Rep. Barbara Lee, a 72-year-old black congresswoman, accused her fellow Democratic House members of ageism and sexism after they selected Hakeem Jeffries, a younger black male, to lead the House Democratic Caucus on Wednesday.
The caucus chairmanship is the fifth-most powerful leadership position in Congress.
Unlike the hotly contested caucus race, those running for each of the four most powerful positions — house speaker, house majority leader, house majority whip and assistant Democratic leader — ran unopposed.
Both candidates for caucus chair — Jeffries of Brooklyn and Queens, and Lee of California — are members of the Congressional Black Caucus, an indication of the role that identity politics are playing in Democrats’ internal leadership races.
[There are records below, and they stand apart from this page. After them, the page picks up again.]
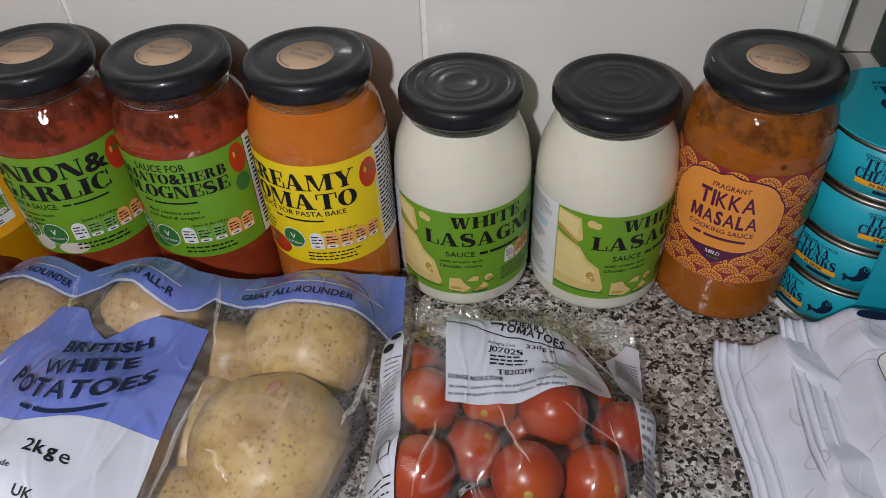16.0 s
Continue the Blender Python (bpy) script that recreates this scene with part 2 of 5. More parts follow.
def lid_mat():
    """Black lacquered tin: dull and lightly scuffed under a thin gloss."""
    m, nt, b = material("black_lacquered_lid", 0.36, Specular_IOR_Level=0.22, Coat_Weight=0.25, Coat_Roughness=0.10)
    v = coords(nt)
    c = mixed(nt, noise_node(nt, v, 70.0), (0.008, 0.009, 0.011), (0.015, 0.016, 0.019))
    nt.links.new(c, b.inputs["Base Color"])
    rr = ramp(nt, noise_node(nt, v, 130.0), [(0.3, (0.28,) * 3), (0.7, (0.44,) * 3)])
    nt.links.new(rr, b.inputs["Roughness"])
    bumped(nt, b, noise_node(nt, v, 900.0, 2.0), 0.10, 0.001)
    return m


GRANITE, TILE = granite_mat(), tile_mat()
GROUT = plastic_mat("tile_grout", (0.80, 0.79, 0.76), 0.8, grain=300.0, vary=0.2)
PLASTER = plastic_mat("painted_plaster", (0.62, 0.60, 0.55), 0.7, grain=12.0)
CABINET = plastic_mat("cabinet_board", (0.55, 0.50, 0.42), 0.5, grain=20.0)
FLOOR = plastic_mat("floor_vinyl", (0.30, 0.26, 0.22), 0.45, grain=8.0, vary=0.2)
GREEN_PAINT = plastic_mat("dark_green_paint", (0.012, 0.035, 0.025), 0.4)
SWITCH = plastic_mat("switch_white", (0.72, 0.71, 0.67), 0.35)
BRASS = material("screw_metal", 0.35, 1.0, Base_Color=(0.45, 0.38, 0.25, 1))[0]
BLACK = print_mat("black_ink", (0.012, 0.012, 0.014), 0.5, shine=0.2)
LID = lid_mat()
KRAFT = print_mat("kraft_sticker", (0.50, 0.34, 0.22), 0.6, 0.12)
WHITE = print_mat("white_paper", (0.78, 0.78, 0.80), 0.4)
WHITE_CAP = plastic_mat("white_cap_plastic", (0.74, 0.77, 0.82), 0.32, 0.1)
GREEN = print_mat("green_label", (0.155, 0.340, 0.022), 0.4, 0.1)
PALE_GREEN = print_mat("nutrition_green_ink", (0.20, 0.40, 0.09), 0.4)
PALE_ORANGE = print_mat("nutrition_orange_ink", (0.85, 0.40, 0.13), 0.4)
LEAF = print_mat("dark_green_ink", (0.035, 0.17, 0.04), 0.4)
YELLOW = print_mat("yellow_label", (0.83, 0.62, 0.012), 0.4)
MAYO_YELLOW = print_mat("lemon_yellow_label", (0.79, 0.57, 0.035), 0.4)
ORANGE = print_mat("orange_yellow_label", (0.86, 0.40, 0.015), 0.35)
RED_ORANGE = print_mat("red_orange_ink", (0.66, 0.13, 0.025), 0.4)
AMBER_INK = print_mat("amber_ink", (0.80, 0.33, 0.05), 0.4)
RED_INK = print_mat("tomato_red_ink", (0.50, 0.040, 0.012), 0.35, 0.3)
PLUM = print_mat("plum_ink", (0.085, 0.010, 0.055), 0.4)
CRIMSON = print_mat("dark_crimson_ink", (0.26, 0.030, 0.035), 0.4)
TIKKA_ORANGE = print_mat("tikka_orange", (0.80, 0.30, 0.05), 0.4)
BLUE_INK = print_mat("cobalt_ink", (0.02, 0.20, 0.55), 0.4)
CHEESE = print_mat("cheese_print", (0.70, 0.54, 0.20), 0.4, 0.15)
CHEESE_LIGHT = print_mat("cheese_face_print", (0.78, 0.64, 0.28), 0.4, 0.12)
CHEESE_DARK = print_mat("cheese_rind_print", (0.48, 0.30, 0.06), 0.4, 0.2)
MUTED_PINK = print_mat("muted_pink_ink", (0.38, 0.10, 0.14), 0.4)
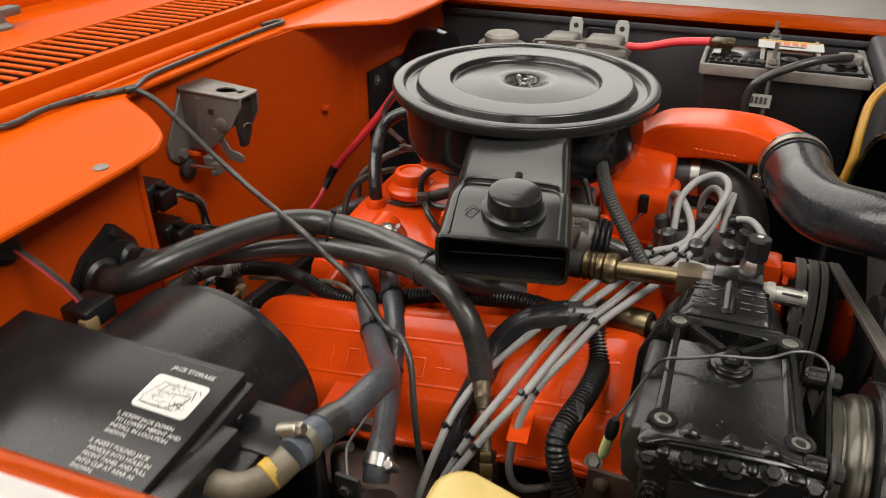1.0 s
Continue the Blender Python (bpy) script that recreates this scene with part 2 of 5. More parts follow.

The Huffington Post wrote that Lee stumped for the post using the argument that “with African-American women serving as a backbone to the Democratic Party, it made sense for an African-American woman to serve in Democratic leadership.”
But when Lee lost the race to Jeffries, 123-113, she attributed her loss to ageism and sexism among House Democrats.
“Well, I think you heard and saw what took place,” Lee told the Huffington Post when asked if being an older female worked against her. “So I absolutely think that’s the case.”
Jeffries, on the other hand, described the race as nothing more than a “friendly competition of ideas.”
The top three House leaders — Nancy Pelosi, Steny Hoyer and Jim Clyburn — are all at least 78 years old.
Jeffries is 48.
Congratulations to Hakeem Jeffries. Nothing against Nancy Pelosi, Steny Hoyer, James Clyburn or Barbara Lee, but House Democrats need somebody in their leadership under 70. https://t.co/ghHT0gB4ay
— Keith Boykin (@keithboykin) November 28, 2018
This is a mistake. Hakeem Jeffries is great, but black women are the backbone of the Democratic Party and the rapidly growing progressive faction deserves a voice in leadership. https://t.co/tw9T6G7o0m
— Adam Best (@adamcbest) November 28, 2018
The previous head of the caucus was Joe Crowley, a moderate Democrat from New York who was considered a possible future speaker of the house until he unexpectedly lost his re-election bid to Congress to uber-progressive Alexandria Ocasio-Cortez.
The Democrats’ top five leadership slots now have two black members and one Hispanic member, even though the United States is 18 percent Hispanic compared to 12 percent black.
In 2014, the caucus was led by Xavier Becerra.